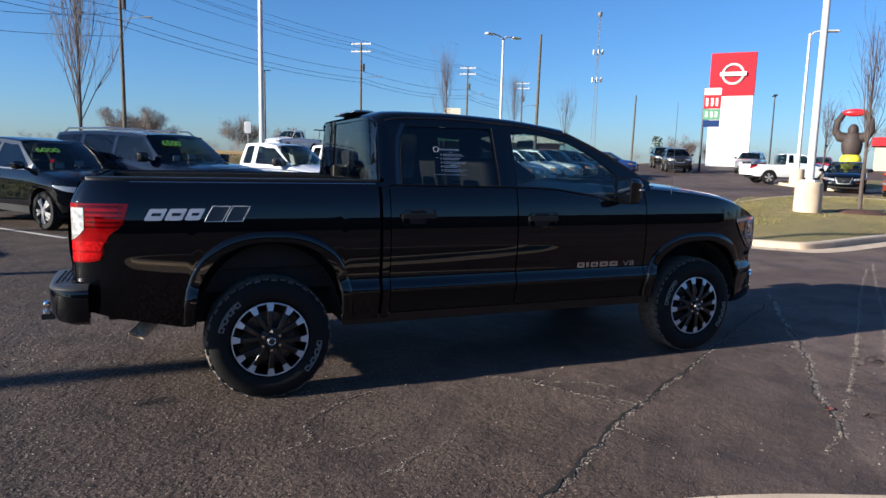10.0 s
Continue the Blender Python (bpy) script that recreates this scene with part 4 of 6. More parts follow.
# the lot follows the row's grid, so that its edge lies along the kerb
bm = bmesh.new()
rows = []
for d in [0.0, *(-0.5 * k for k in range(1, 40)), -24, -30, -40, -60, -90, -130]:
    row = []
    for r in [-150, -110, -80, -60, -50, -40, -30, *range(-25, 45), 48, 54, 62, 75]:
        x = r * RX - (KERB + d) * HX
        y = r * RY - (KERB + d) * HY
        row.append((x, y, lot_z(x, y)))
    rows.append(row)
add_loft(bm, rows)
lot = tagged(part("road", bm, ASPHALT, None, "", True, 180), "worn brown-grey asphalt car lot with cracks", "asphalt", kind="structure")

# grass bank in front of the upper road: green foot, brown scrub, then straw
BANK_GREEN = material("green winter turf", (0.17, 0.235, 0.03), 0.9, size=0.7, other=(0.30, 0.26, 0.06), fine=0.6, fine_size=0.05, bump=0.08, bump_size=0.06)
BANK_SCRUB = material("brown scrub turf", (0.15, 0.098, 0.038), 0.9, size=0.6, other=(0.34, 0.25, 0.075), fine=0.7, fine_size=0.06, bump=0.10, bump_size=0.07)
BANK_STRAW = material("pale straw turf", (0.55, 0.36, 0.125), 0.9, size=1.6, other=(0.33, 0.24, 0.08), fine=0.5, fine_size=0.05, bump=0.05, bump_size=0.06)


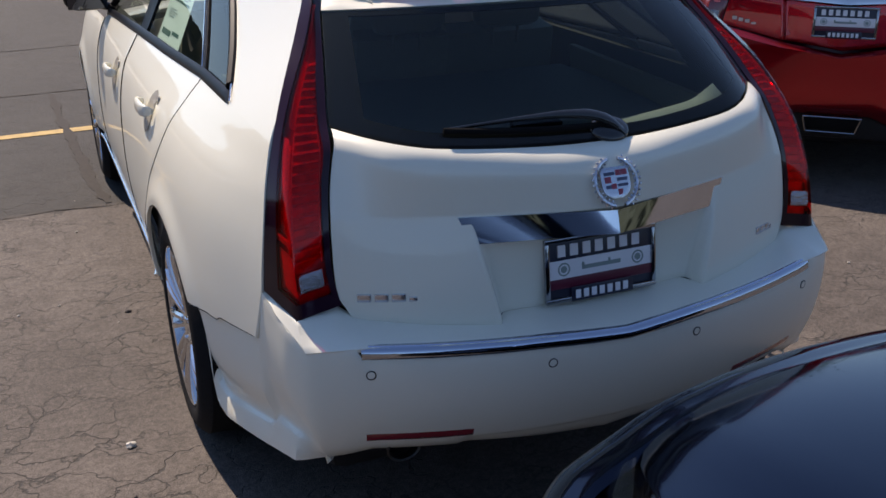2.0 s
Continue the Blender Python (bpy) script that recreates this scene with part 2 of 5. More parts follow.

◆ EXERCISE REQUIREMENTS ◆
Write out the whole listing exactly, and drop the pictures.

◆ EXERCISE RESULT ◆
10.0 s
Continue the Blender Python (bpy) script that recreates this scene with part 4 of 6. More parts follow.
# the lot follows the row's grid, so that its edge lies along the kerb
bm = bmesh.new()
rows = []
for d in [0.0, *(-0.5 * k for k in range(1, 40)), -24, -30, -40, -60, -90, -130]:
    row = []
    for r in [-150, -110, -80, -60, -50, -40, -30, *range(-25, 45), 48, 54, 62, 75]:
        x = r * RX - (KERB + d) * HX
        y = r * RY - (KERB + d) * HY
        row.append((x, y, lot_z(x, y)))
    rows.append(row)
add_loft(bm, rows)
lot = tagged(part("road", bm, ASPHALT, None, "", True, 180), "worn brown-grey asphalt car lot with cracks", "asphalt", kind="structure")

# grass bank in front of the upper road: green foot, brown scrub, then straw
BANK_GREEN = material("green winter turf", (0.17, 0.235, 0.03), 0.9, size=0.7, other=(0.30, 0.26, 0.06), fine=0.6, fine_size=0.05, bump=0.08, bump_size=0.06)
BANK_SCRUB = material("brown scrub turf", (0.15, 0.098, 0.038), 0.9, size=0.6, other=(0.34, 0.25, 0.075), fine=0.7, fine_size=0.06, bump=0.10, bump_size=0.07)
BANK_STRAW = material("pale straw turf", (0.55, 0.36, 0.125), 0.9, size=1.6, other=(0.33, 0.24, 0.08), fine=0.5, fine_size=0.05, bump=0.05, bump_size=0.06)


2.0 s
Continue the Blender Python (bpy) script that recreates this scene with part 2 of 5. More parts follow.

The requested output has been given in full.